10 Temmuz 2009 Cuma

kararsızlık en kötü karardır

Demiş birisi. Kim demiş bilmiyorum. Ben de uyduruyor olabilirim.

Şehire ve ofise dönme kararı alıyorum. Aslına bakılırsa Dokuzuncu Kattaki Kız'dan tutun Deniz Kızı Kerastes ve şu sitenin kafesindeki garson kıza kadar şirin kızların hepsini özledim. Dönme sebebim açıkçası budur. Başka bir sebep aramayın.

Kararımı vermiş bir şekilde ofise dönüyorum. Asansörde Dokuzuncu Kattaki Kız'a rastlamıyorum. Bir iki uyuz adam ve yanlarındaki 'yanında iki erkek olduğu için kendini devamlı gülümsemek zorunda hisseden kadın' ile yukarı çıkıyoruz. Hepsinin benimle aynı katta inmesinden işkillenmiyorum. Elbette işkillenmem lazımmış.

Odamın nerede olduğunu hatırladığımı fark ediyorum. Halbuki dün akşam saatlerinde ofisin bile nerede olduğunu unuttuğumu sanıyordum. Mük'le karşılaşamadığım için canım sıkılıyor. Madam De Le Patronaj'a sormaya karar veriyorum: Mük izin almış ve eğer merak ediyorsam, FYI (aynen böyle dedi) ef vay ay kendisiyle de artık 'o şekilde' ilgilenmiyormuş!
- Bak sen. Diyorum ve Büyük Patron'un odasına dalıyorum.

Terzi yine orada. Patron yine 'alttan çıplak' ve terzi beni gördüğüne -yine- memnun olmuyor.

- Ooo Cey Siiiii. Diyor patron.
- Patron sana açıklamam gereken önemli bir karar var. Diyorum.

Terzisinden izin alıp, bir adım öne geliyor. Merakla:
- Evet JC? Kararın nedir? Diye soruyor.

Bu cümleyi kurmaktan her zaman zevk aldığımı hissediyorum:
- Patron, ben bir işbitiriciyim ve ajans başkanlığı gibi hödük bir isim altında anılmak istemiyorum.

Bunu söylediğim sırada gireceği şok ifadesinin bu kadar yoğun olacağını bilseydim, sırf onu kandırmak ve bir süre sonra ajanstaki herkesi kovup içeriyi boşalttıktan sonra 'burası artık kar etmiyor' deyip ajansı kapatmak ve sonra yoluma devam etmek için 'ajans başkanlığı' görevini tercih edebilirdim.
Çok fazla cümle kuruyorum, biliyorum, fakat hislerimi anlatmak için bu uzun cümlelere ihtiyacım var.

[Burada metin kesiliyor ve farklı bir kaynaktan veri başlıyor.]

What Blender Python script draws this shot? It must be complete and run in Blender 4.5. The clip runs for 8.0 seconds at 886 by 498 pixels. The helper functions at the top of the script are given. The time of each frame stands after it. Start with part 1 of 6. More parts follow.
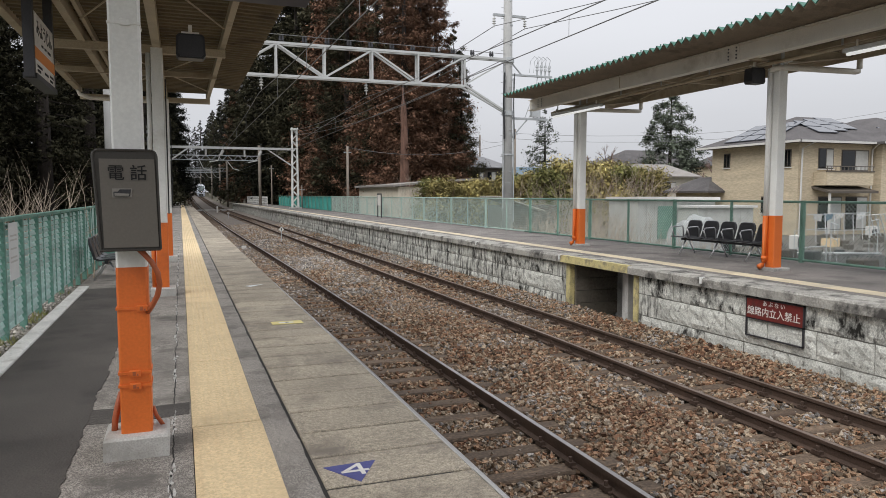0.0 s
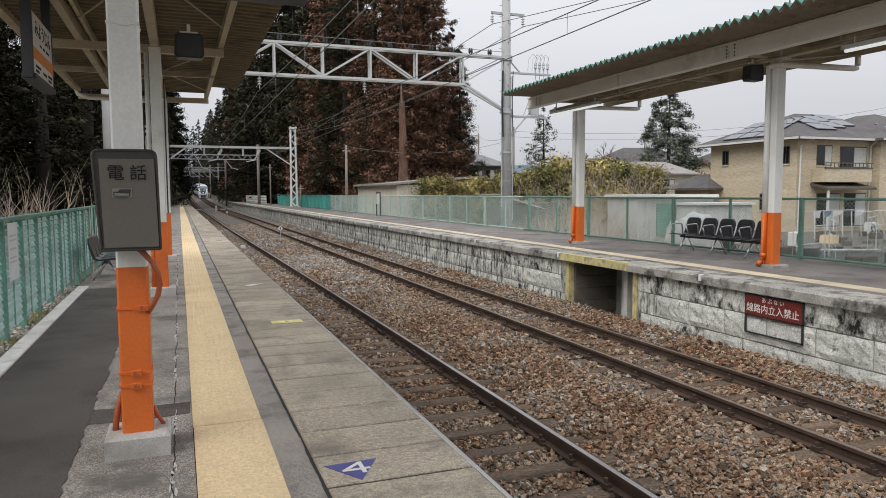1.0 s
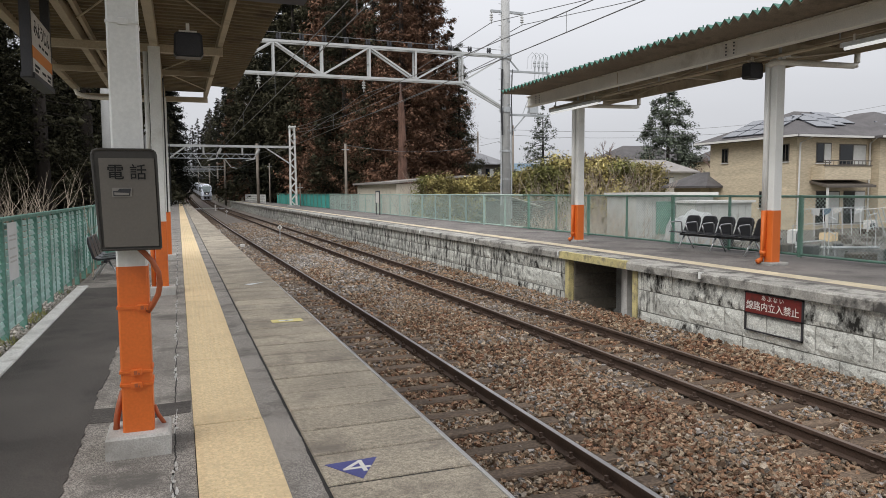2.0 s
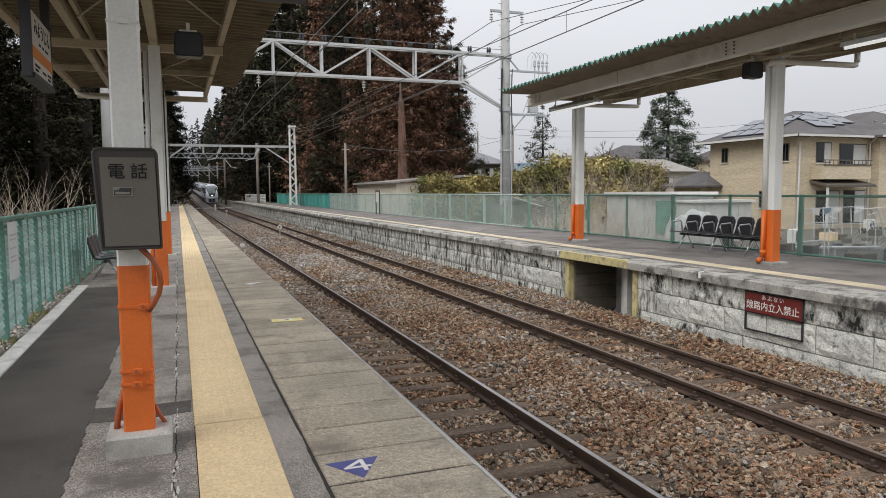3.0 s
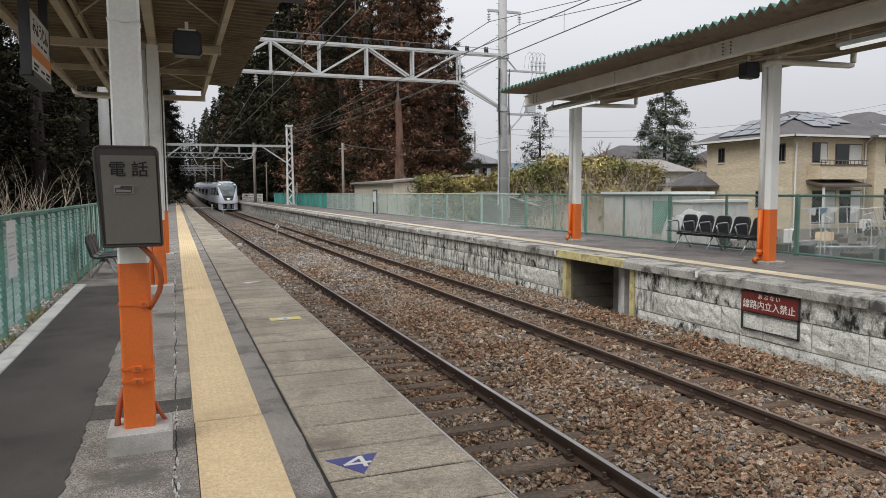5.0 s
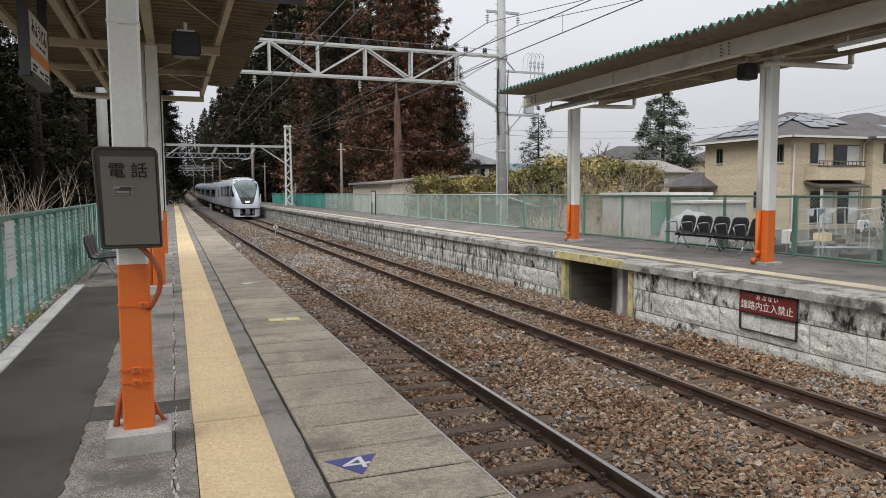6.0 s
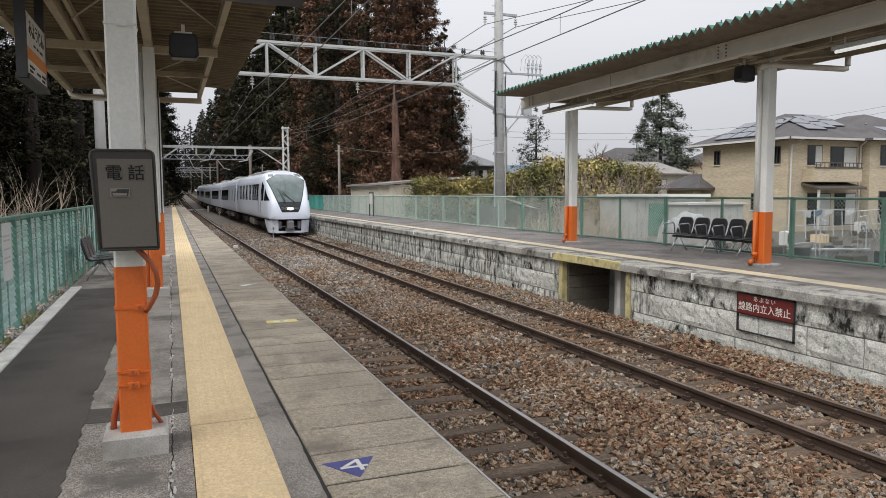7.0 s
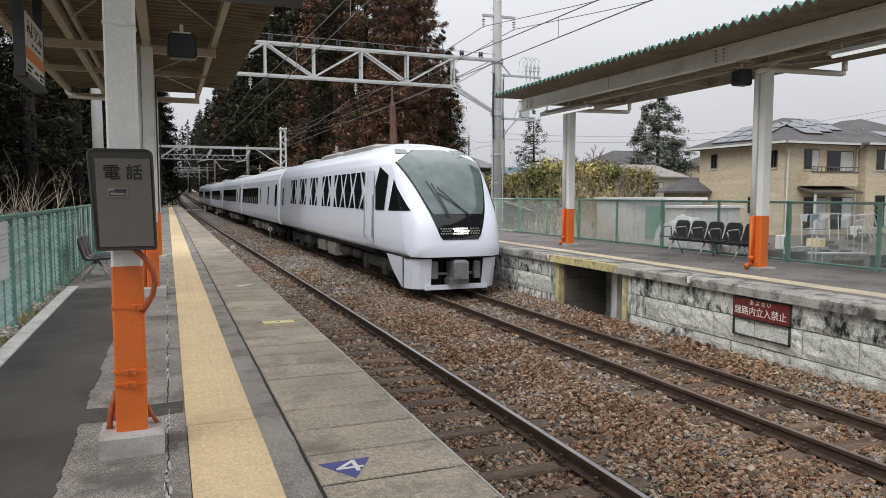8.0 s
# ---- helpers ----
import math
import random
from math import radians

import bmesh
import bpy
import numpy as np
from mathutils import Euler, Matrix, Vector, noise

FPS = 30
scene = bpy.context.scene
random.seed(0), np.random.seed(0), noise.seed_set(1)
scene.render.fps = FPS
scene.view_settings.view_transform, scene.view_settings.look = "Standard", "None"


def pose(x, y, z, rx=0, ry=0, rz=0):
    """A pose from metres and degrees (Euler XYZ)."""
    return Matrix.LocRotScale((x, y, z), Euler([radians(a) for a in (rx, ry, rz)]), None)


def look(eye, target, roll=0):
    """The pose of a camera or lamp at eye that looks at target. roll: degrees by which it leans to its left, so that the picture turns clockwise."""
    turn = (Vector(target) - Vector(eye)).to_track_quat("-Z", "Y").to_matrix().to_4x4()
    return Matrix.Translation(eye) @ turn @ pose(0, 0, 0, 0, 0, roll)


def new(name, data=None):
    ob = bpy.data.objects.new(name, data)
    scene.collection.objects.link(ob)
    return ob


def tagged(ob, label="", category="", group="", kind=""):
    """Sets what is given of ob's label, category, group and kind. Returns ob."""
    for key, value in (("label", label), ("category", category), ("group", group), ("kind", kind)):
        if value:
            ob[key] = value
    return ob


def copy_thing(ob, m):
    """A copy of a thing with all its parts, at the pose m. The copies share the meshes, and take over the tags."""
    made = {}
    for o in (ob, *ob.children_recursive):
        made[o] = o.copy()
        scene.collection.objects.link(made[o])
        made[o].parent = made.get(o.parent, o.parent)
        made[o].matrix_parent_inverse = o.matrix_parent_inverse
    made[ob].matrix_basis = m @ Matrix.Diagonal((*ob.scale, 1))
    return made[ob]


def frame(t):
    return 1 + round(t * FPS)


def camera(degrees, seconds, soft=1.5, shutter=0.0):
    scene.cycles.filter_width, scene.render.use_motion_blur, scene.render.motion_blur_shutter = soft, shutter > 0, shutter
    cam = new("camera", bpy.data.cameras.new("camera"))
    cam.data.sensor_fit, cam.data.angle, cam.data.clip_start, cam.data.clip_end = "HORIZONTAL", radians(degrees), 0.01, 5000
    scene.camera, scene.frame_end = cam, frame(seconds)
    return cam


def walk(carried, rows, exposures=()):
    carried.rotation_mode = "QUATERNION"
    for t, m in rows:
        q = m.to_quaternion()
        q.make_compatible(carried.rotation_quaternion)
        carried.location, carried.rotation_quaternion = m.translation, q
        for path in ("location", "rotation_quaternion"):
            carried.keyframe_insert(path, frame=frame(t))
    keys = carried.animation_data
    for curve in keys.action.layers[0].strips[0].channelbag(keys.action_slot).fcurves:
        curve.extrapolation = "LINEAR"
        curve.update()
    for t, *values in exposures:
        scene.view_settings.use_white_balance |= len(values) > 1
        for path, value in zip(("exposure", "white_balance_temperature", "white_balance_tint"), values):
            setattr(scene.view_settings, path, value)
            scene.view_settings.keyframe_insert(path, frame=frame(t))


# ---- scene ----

- Beni çok zor durumda bıraktın JC. Diyor. Terzisinden izin alıp koltuğuna oturuyor.

Ve ben odayı terk ediyorum.

Mutlu, gururlu ve karşısında Dokuzuncu Kattaki Kız'ı müş-tem olan arkadaşını ziyaret etmeye gelmişken gördüğüm için sevinçli bir şekilde odama doğru ilerliyorum.